I get the impression that if property prices in Sydney were to fall by 20%, then the entirety of civilisation itself would come to a shuddering halt and the earth will plunge into the sun.
This great wen we call Sydney, is so obsessed with property that it has almost ceased to manufacture real products within its environs, is the measure by which society actually values people and I'm convinced that the only reason that the two daily newspapers in Sydney continue to operate is on the back of the revenues generated by people advertising houses that people are selling to each other.
The difference between Sydney and a pot of yoghurt is that after 200 years, a pot of yoghurt develops a culture. Sydney as a city refuses to and quite frankly, is more concerned about the value of the land that the pot of yoghurt is sitting on.
There are only three kinds of people who truly benefit from rising property prices.
There are people who are just about to sell their houses; rising property prices mean that they can get a higher list price without doing any real work whatsoever. Landlords like rising property prices because they can then justify rent increases without doing any real work whatsoever. The last group of people who like rising property prices are real estate agents; whose whole income cones from living inside the space between lessors and lessees and creaming their cut from the top. Real estate agents who maintain rent rolls on behalf of lessors certainly do no real work whatsoever and when it comes to buying and selling houses, they prefer to run auctions because they can cream a larger cut from the top of the sale for as little work as possible.
There's a really strange sort of irony in the fact that people who pull in more of their income from directly owning property and collecting rent, of owning part of property trusts which collect rent, are often the sorts of people who complain the loudest and longest about the government taxing them and then making transfer payments. The irony is that for most people who earn less than about 60% of AWOTE, their biggest expense is usually rents and those people are the direct recipient of those rents. There's also a rather interesting display of hypocrisy here in that rents are more likely to be paid from the proceeds of doing real work but collecting rent requires almost no real work whatsoever.
Actually in my personal experience, landlords and real estate agent are almost totally derelict in doing any real work whatsoever. I've been in a few places now where basic maintenance needs to be done and either because landlords are lazy or maybe willfully neglectful, they avoid it altogether. Even doing any real work whatsoever, is too much of a task for landlords and real estate agents but the second that tenants stop paying them for some reason, all sorts of fire, brimstone, Sheol and Hades are rained down.
The people who shouldn't care about and probably don't need to care about rising or falling property prices are those people who have laid off their mortgages and live in a house that they own outright. For them, it matter not a dot, not an iota, nor a tiddle; zero, zip, nada, nought, nothing and zilch, what the price of their house is or whether it is nominally rising or falling, except in incidental costs inllcurred as a result of council rates.
Someone who lives in their own house, doesn't pay anyone else rent; nor do they collect it. An owner occupier only really needs to bat an eyelid at the subject when they choose to move houses or at the point that they have died and their estate needs to be liquidated; at that point they can't care anyway because the grave sort of renders that difficult.
The people who would actually benefit from falling property prices are renters and people looking to buy.
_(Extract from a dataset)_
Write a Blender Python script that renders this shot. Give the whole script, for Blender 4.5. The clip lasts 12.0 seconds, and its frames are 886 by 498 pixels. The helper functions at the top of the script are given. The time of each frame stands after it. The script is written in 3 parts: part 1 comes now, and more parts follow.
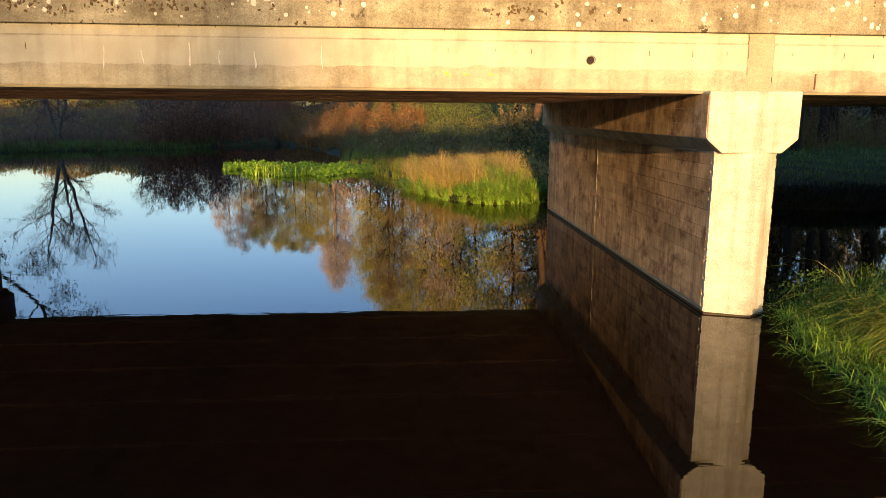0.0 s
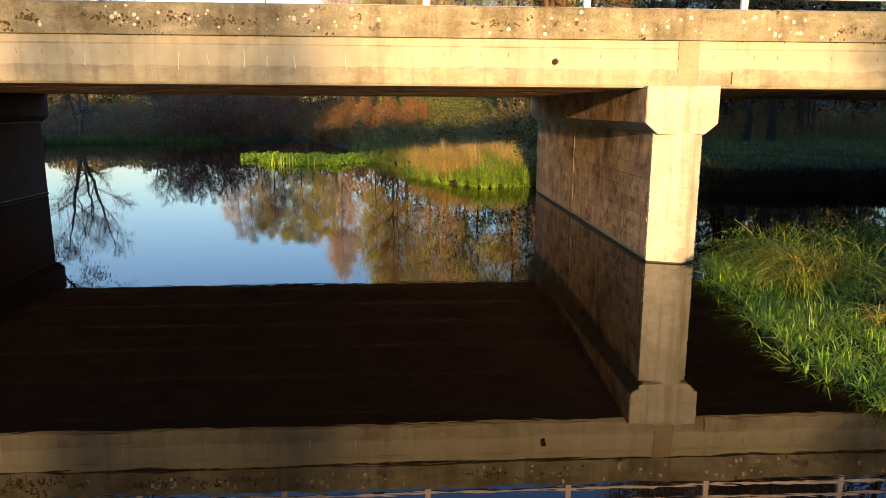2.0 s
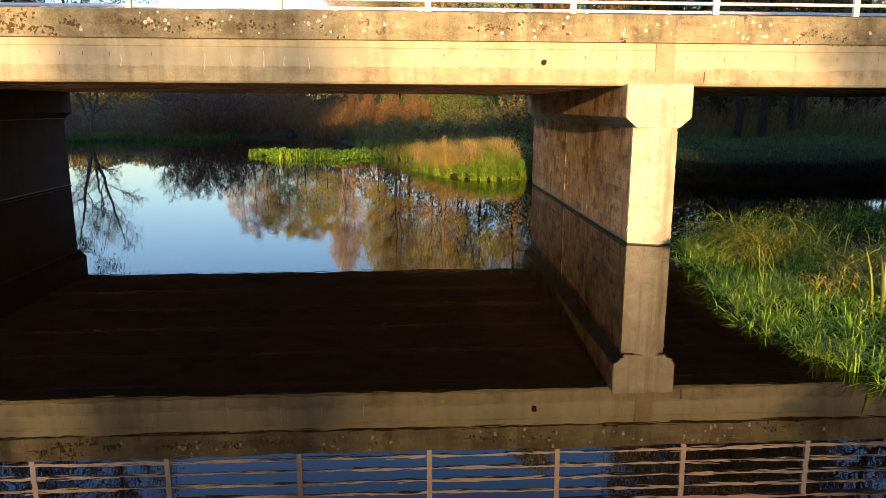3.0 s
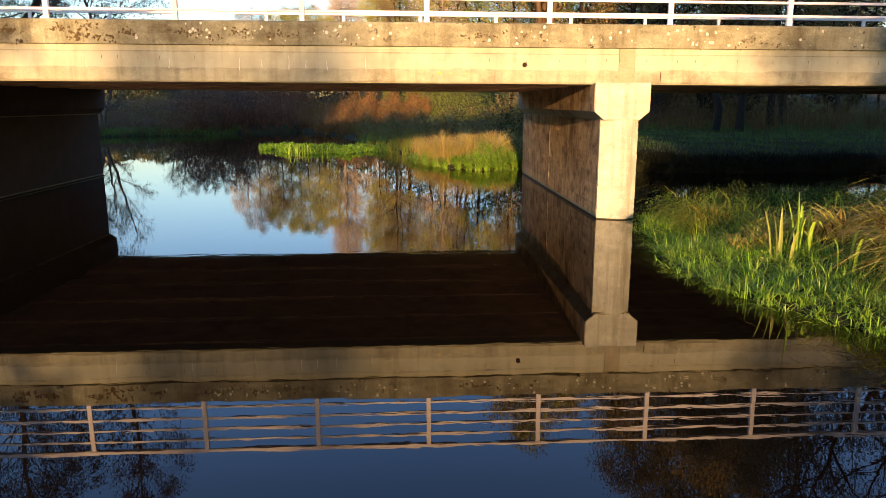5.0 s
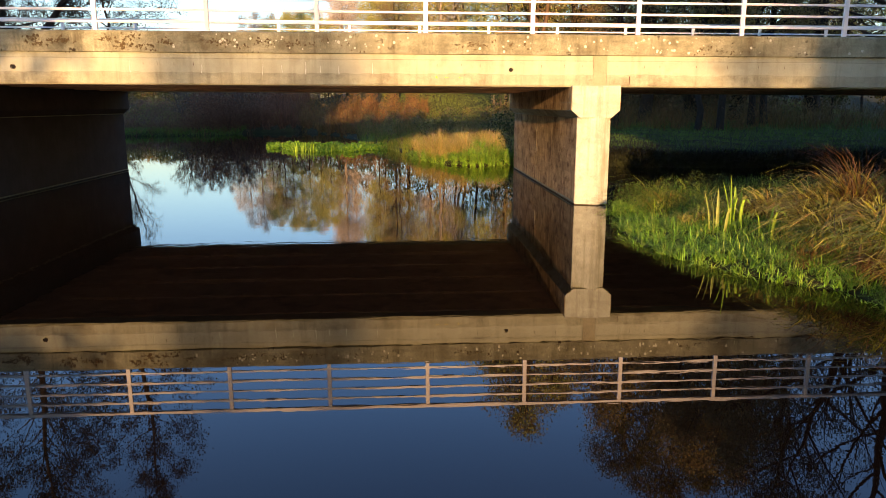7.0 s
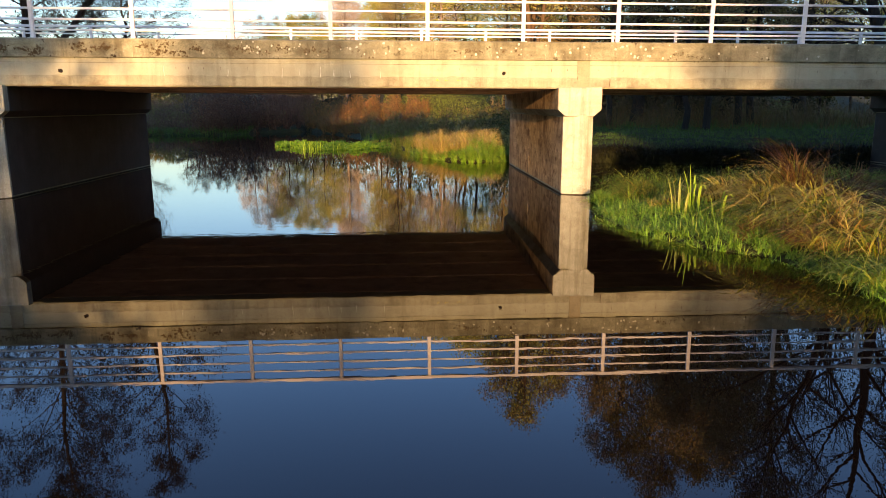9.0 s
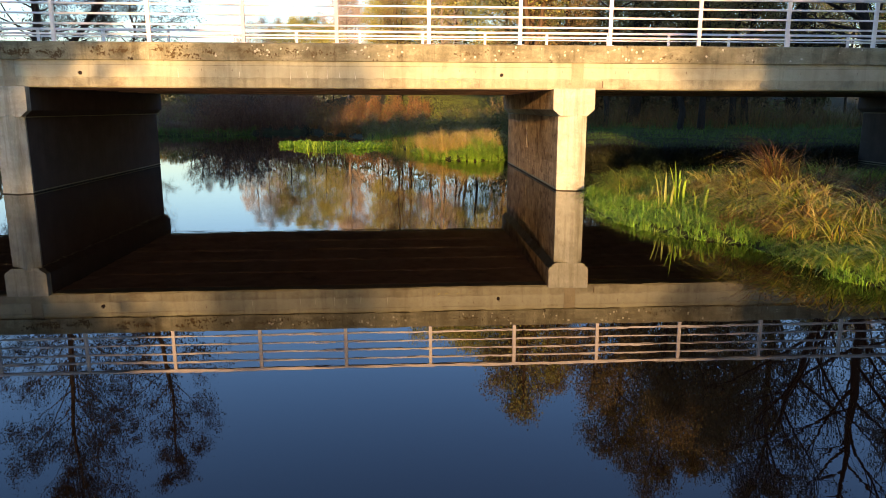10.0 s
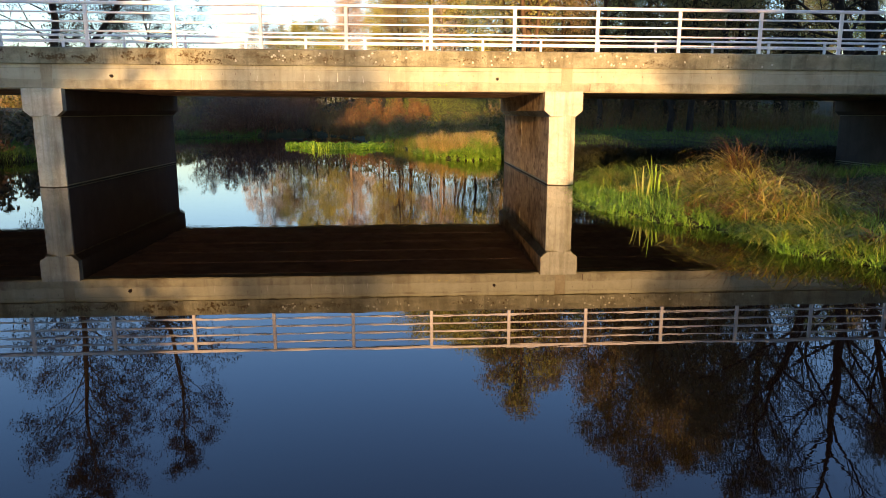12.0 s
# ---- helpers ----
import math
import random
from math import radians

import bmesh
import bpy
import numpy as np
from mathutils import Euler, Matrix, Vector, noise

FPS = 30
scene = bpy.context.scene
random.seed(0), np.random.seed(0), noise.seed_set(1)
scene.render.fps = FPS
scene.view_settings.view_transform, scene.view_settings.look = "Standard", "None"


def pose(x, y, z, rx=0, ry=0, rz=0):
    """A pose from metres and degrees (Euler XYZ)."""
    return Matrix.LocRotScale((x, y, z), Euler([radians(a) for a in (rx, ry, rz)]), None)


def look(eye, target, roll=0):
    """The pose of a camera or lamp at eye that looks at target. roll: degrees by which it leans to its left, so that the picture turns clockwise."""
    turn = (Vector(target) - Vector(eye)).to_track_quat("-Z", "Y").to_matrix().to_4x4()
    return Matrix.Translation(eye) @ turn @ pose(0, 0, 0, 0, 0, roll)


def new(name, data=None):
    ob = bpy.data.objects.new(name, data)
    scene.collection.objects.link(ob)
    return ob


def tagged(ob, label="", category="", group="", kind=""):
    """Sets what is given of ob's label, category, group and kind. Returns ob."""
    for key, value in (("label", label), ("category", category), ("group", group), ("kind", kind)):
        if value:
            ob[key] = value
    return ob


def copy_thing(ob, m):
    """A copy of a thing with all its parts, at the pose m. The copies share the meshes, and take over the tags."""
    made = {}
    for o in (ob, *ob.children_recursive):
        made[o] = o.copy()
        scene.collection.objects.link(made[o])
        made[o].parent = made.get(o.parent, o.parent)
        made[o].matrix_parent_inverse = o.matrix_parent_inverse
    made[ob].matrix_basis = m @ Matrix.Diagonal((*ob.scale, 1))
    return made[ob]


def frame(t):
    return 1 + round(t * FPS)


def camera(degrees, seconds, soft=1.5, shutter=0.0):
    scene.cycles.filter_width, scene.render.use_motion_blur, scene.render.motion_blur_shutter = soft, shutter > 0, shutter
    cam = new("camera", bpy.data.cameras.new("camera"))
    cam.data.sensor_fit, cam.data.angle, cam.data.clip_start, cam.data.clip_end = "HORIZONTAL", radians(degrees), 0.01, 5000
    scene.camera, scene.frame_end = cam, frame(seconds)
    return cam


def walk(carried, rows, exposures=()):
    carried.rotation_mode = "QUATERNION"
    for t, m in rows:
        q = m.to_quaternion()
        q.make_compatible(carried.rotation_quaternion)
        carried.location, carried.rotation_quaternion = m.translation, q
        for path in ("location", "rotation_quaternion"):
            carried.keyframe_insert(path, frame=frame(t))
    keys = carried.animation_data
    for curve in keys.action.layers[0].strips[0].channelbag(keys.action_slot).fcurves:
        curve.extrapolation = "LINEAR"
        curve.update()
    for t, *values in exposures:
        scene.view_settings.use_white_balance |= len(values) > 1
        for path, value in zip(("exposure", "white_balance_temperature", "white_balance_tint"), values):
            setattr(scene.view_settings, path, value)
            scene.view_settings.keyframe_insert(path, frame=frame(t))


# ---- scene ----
# the camera: a drone that backs away from the bridge, low over the water
cam = camera(64.5, 12.0, soft=0.6)
ROWS = [
    (0.0, -3.413, -6.908, 2.038, -3.18, -11.00, -0.19),
    (0.5, -3.420, -7.414, 2.019, -2.99, -11.08, -0.15),
    (1.0, -3.425, -7.916, 2.002, -3.08, -11.18, -0.12),
    (1.5, -3.431, -8.412, 1.986, -2.92, -11.23, -0.10),
    (2.0, -3.437, -8.903, 1.972, -2.85, -11.33, -0.08),
    (2.5, -3.442, -9.389, 1.960, -2.72, -11.42, -0.07),
    (3.0, -3.448, -9.867, 1.949, -2.65, -11.50, -0.05),
    (5.0, -3.479, -11.711, 1.918, -2.64, -11.69, 0.00),
    (5.5, -3.489, -12.153, 1.913, -2.63, -11.64, 0.01),
    (6.0, -3.500, -12.587, 1.907, -2.68, -11.57, 0.02),
    (6.5, -3.512, -13.013, 1.902, -2.71, -11.58, 0.03),
    (7.0, -3.526, -13.431, 1.897, -2.75, -11.59, 0.04),
    (9.0, -3.591, -15.022, 1.871, -2.69, -11.50, 0.07),
    (9.5, -3.611, -15.400, 1.861, -2.64, -11.44, 0.07),
    (10.0, -3.632, -15.771, 1.850, -2.66, -11.41, 0.06),
    (10.5, -3.654, -16.135, 1.836, -2.70, -11.36, 0.05),
    (11.0, -3.677, -16.492, 1.819, -2.72, -11.26, 0.02),
    (11.5, -3.701, -16.843, 1.800, -2.72, -11.16, -0.01),
    (12.0, -3.725, -17.188, 1.777, -2.73, -11.08, -0.05),
]


def eye(x, y, z, yaw, pitch, roll):
    turn = Matrix.Rotation(radians(yaw), 4, "Z") @ Matrix.Rotation(radians(90 + pitch), 4, "X") @ Matrix.Rotation(radians(roll), 4, "Z")
    return Matrix.Translation((x, y, z)) @ turn


EXPOSURE, KELVIN, TINT = 1.24, 9300, 27
walk(cam, [(t, eye(x, y, z, yaw, pitch, -roll)) for t, x, y, z, yaw, pitch, roll in ROWS], exposures=[(0.0, EXPOSURE, KELVIN, TINT), (12.0, EXPOSURE, KELVIN, TINT)])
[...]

People who are looking to buy property, once they have settled on a property, transform into a lessor or an owner occupier. People who are renting and more than likely are doing real work to pay for that rent, unless they receive transfer payments, would very mub like to see falling property prices because this results in a pause in the amounts demanded that they should pay. I have never ever ever ever heard of rents falling as a result of falling property prices and I suspect that such a thing is like a blue swan. Such a thing may exist and it is conceivable but there's probably a greater chance of me becoming Prime Minister before that happens.
I don't think that a market correction or property prices falling by even as much as 20% is likely to be all that calamitous or even noticed by much of the general public. I don't think that falling property prices are worse than terrorism, or ISIS, or even Hitler, as much as callers to talk back radio would have us believe. The only reason that it gets so much airplay is that the people of Sydney are obsessed with property prices and the sort of people who complain the loudest and longest are those people who try do do no real work whatsoever if they can get away with it.
Aside:
Dear ISIS,
If you really want to destabilise western societies and cause as much outrage and have people complaining really loudly, why not start investing in cheap affordable housing? By buying property and undercutting the complaining classes, you'll lower rents and you'll start to lower property prices. That really will get the sort of people who ring up talk back radio angry.